- What is required
Set the listing down again exactly, please, apart from its pictures.

════════

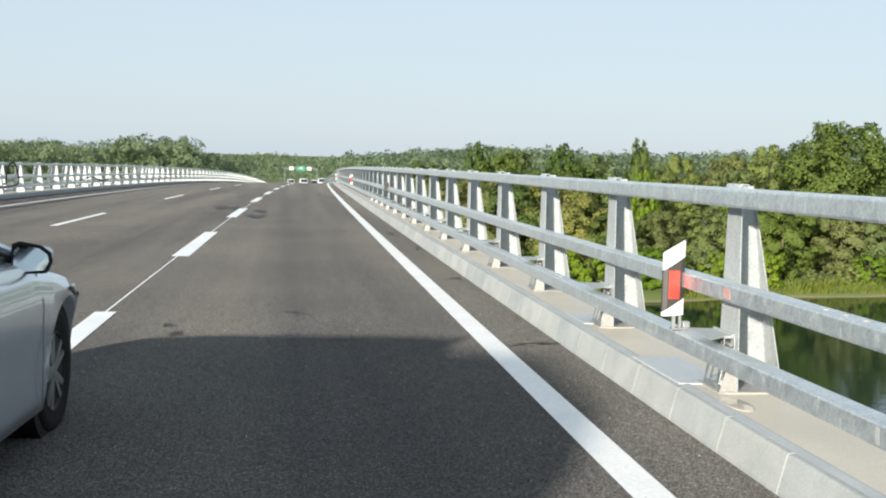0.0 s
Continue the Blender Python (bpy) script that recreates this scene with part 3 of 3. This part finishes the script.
def rail_profile(f, side, front, back, z_lo, z_hi, r):
    """A rolled box rail: rounded corners and a shallow groove along the front of its top."""
    w = front - back
    pts = []
    for cx, cz, a0 in ((r, z_hi - r, 90), (r, z_lo + r, 180), (w - 0.010, z_lo + 0.010, 270), (w - 0.010, z_hi - 0.010, 0)):
        rr = r if cx == r else 0.010
        for i in range(7):
            a = radians(a0 + 15 * i)
            pts.append((cx + rr * math.cos(a), cz + rr * math.sin(a)))
    pts += [(r + 0.017, z_hi), (r + 0.013, z_hi - 0.0022), (r + 0.007, z_hi - 0.0022), (r + 0.003, z_hi)]
    return [(f - side * (front - px), pz) for px, pz in pts]


def railing(label, flange, side, y_first, y_last, z0, detail_to, pitch=PITCH, start=FIRST, shape=None):
    """Posts and three box rails; side is 1 where the drop lies to the east."""
    root = empty("bridge_railing", label=label, category="railing")
    k = math.ceil((y_first - start) / pitch)
    while start + k * pitch < y_last:
        y = start + k * pitch
        post = child("post", shape or POST, root)
        p = on_deck(flange, y, z0)
        post.matrix_basis = pose(p.x, p.y, p.z, 0, 0, 0) @ Matrix.Diagonal((side, 1, 1, 1))
        child("cap", CAP, post).location = (0, 0, -0.012)
        if y < 3 and side > 0:
            for dy in (-0.068, 0.0, 0.062):
                child("cap_slit", SLIT, post).location = (0, dy, -0.012)
        if y < detail_to:
            for nm, data in (("base_plate", BASE), ("spacer_arm", ARM), ("arm_box", ARM_BOX), ("rubber_block", ARM_SHADE), ("arm_fold", FOLD), ("slotted_plate", PLATE), ("gusset", GUSSET), ("bolt", BOLT), ("anchor_bolt", ANCHOR)):
                child(nm, data, post).location = (0, 0, 0.025 if nm in ("base_plate", "slotted_plate", "gusset", "anchor_bolt") else 0)
            for dy in (-0.066, 0.066):
                child("slot", SLOT, post).location = (0, dy, 0)
                child("rivet", RIVET, post).location = (0, dy, 0)
            for dx, dy in ((0.24, -0.15), (0.24, 0.22)):
                child("nut", NUT, post).location = (dx, dy, 0.025)
        k += 1
    f = flange
    for z_lo, z_hi, front, back, first, name in ((1.232, 1.336, 0.125, 0.004, 1.90, "top_rail"), (0.715, 0.810, 0.125, 0.004, 4.85, "middle_rail"), (0.352, 0.452, 0.17, 0.05, 2.78, "lowest_rail")):
        y = first - 3 * PITCH
        while y < y_last:
            e = min(y + 3 * PITCH - 0.004, y_last)
            prof_ = rail_profile(f, side, front, back, z_lo, z_hi, 0.017 if name == "top_rail" else 0.012)
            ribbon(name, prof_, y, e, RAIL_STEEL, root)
            if -6 < y < 40 and side > 0:
                xs = sorted((f - side * front, f - side * back))
                ribbon("joint_sleeve", rounded(xs[0] + 0.006, z_lo + 0.006, xs[1] - 0.006, z_hi - 0.006, 0.02), y - 0.25, y + 0.25, DARK_STEEL, root)
                if name != "top_rail":
                    for dy in (-0.28, -0.09, 0.10, 0.29):
                        c = on_deck((xs[0] + xs[1]) / 2 + 0.01, y + dy, 0)
                        bm = bmesh.new()
                        rod(bm, c + Vector((0, 0, z_hi - 0.002)), c + Vector((0, 0, z_hi + 0.004)), 0.021, 0.018, 16)
                        part("rail_bolt", bm, BOLT_ZINC, root, "flat round bolt head")
                        bm = bmesh.new()
                        rod(bm, c + Vector((0, 0, z_lo + 0.001)), c + Vector((0, 0, z_lo - 0.014)), 0.013, 0.012, 6)
                        part("rail_nut", bm, RAIL_STEEL, root, "hexagonal nut under the rail")
            y += 3 * PITCH
    return root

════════

- Exercise output
0.0 s
Continue the Blender Python (bpy) script that recreates this scene with part 3 of 3. This part finishes the script.
def rail_profile(f, side, front, back, z_lo, z_hi, r):
    """A rolled box rail: rounded corners and a shallow groove along the front of its top."""
    w = front - back
    pts = []
    for cx, cz, a0 in ((r, z_hi - r, 90), (r, z_lo + r, 180), (w - 0.010, z_lo + 0.010, 270), (w - 0.010, z_hi - 0.010, 0)):
        rr = r if cx == r else 0.010
        for i in range(7):
            a = radians(a0 + 15 * i)
            pts.append((cx + rr * math.cos(a), cz + rr * math.sin(a)))
    pts += [(r + 0.017, z_hi), (r + 0.013, z_hi - 0.0022), (r + 0.007, z_hi - 0.0022), (r + 0.003, z_hi)]
    return [(f - side * (front - px), pz) for px, pz in pts]


def railing(label, flange, side, y_first, y_last, z0, detail_to, pitch=PITCH, start=FIRST, shape=None):
    """Posts and three box rails; side is 1 where the drop lies to the east."""
    root = empty("bridge_railing", label=label, category="railing")
    k = math.ceil((y_first - start) / pitch)
    while start + k * pitch < y_last:
        y = start + k * pitch
        post = child("post", shape or POST, root)
        p = on_deck(flange, y, z0)
        post.matrix_basis = pose(p.x, p.y, p.z, 0, 0, 0) @ Matrix.Diagonal((side, 1, 1, 1))
        child("cap", CAP, post).location = (0, 0, -0.012)
        if y < 3 and side > 0:
            for dy in (-0.068, 0.0, 0.062):
                child("cap_slit", SLIT, post).location = (0, dy, -0.012)
        if y < detail_to:
            for nm, data in (("base_plate", BASE), ("spacer_arm", ARM), ("arm_box", ARM_BOX), ("rubber_block", ARM_SHADE), ("arm_fold", FOLD), ("slotted_plate", PLATE), ("gusset", GUSSET), ("bolt", BOLT), ("anchor_bolt", ANCHOR)):
                child(nm, data, post).location = (0, 0, 0.025 if nm in ("base_plate", "slotted_plate", "gusset", "anchor_bolt") else 0)
            for dy in (-0.066, 0.066):
                child("slot", SLOT, post).location = (0, dy, 0)
                child("rivet", RIVET, post).location = (0, dy, 0)
            for dx, dy in ((0.24, -0.15), (0.24, 0.22)):
                child("nut", NUT, post).location = (dx, dy, 0.025)
        k += 1
    f = flange
    for z_lo, z_hi, front, back, first, name in ((1.232, 1.336, 0.125, 0.004, 1.90, "top_rail"), (0.715, 0.810, 0.125, 0.004, 4.85, "middle_rail"), (0.352, 0.452, 0.17, 0.05, 2.78, "lowest_rail")):
        y = first - 3 * PITCH
        while y < y_last:
            e = min(y + 3 * PITCH - 0.004, y_last)
            prof_ = rail_profile(f, side, front, back, z_lo, z_hi, 0.017 if name == "top_rail" else 0.012)
            ribbon(name, prof_, y, e, RAIL_STEEL, root)
            if -6 < y < 40 and side > 0:
                xs = sorted((f - side * front, f - side * back))
                ribbon("joint_sleeve", rounded(xs[0] + 0.006, z_lo + 0.006, xs[1] - 0.006, z_hi - 0.006, 0.02), y - 0.25, y + 0.25, DARK_STEEL, root)
                if name != "top_rail":
                    for dy in (-0.28, -0.09, 0.10, 0.29):
                        c = on_deck((xs[0] + xs[1]) / 2 + 0.01, y + dy, 0)
                        bm = bmesh.new()
                        rod(bm, c + Vector((0, 0, z_hi - 0.002)), c + Vector((0, 0, z_hi + 0.004)), 0.021, 0.018, 16)
                        part("rail_bolt", bm, BOLT_ZINC, root, "flat round bolt head")
                        bm = bmesh.new()
                        rod(bm, c + Vector((0, 0, z_lo + 0.001)), c + Vector((0, 0, z_lo - 0.014)), 0.013, 0.012, 6)
                        part("rail_nut", bm, RAIL_STEEL, root, "hexagonal nut under the rail")
            y += 3 * PITCH
    return root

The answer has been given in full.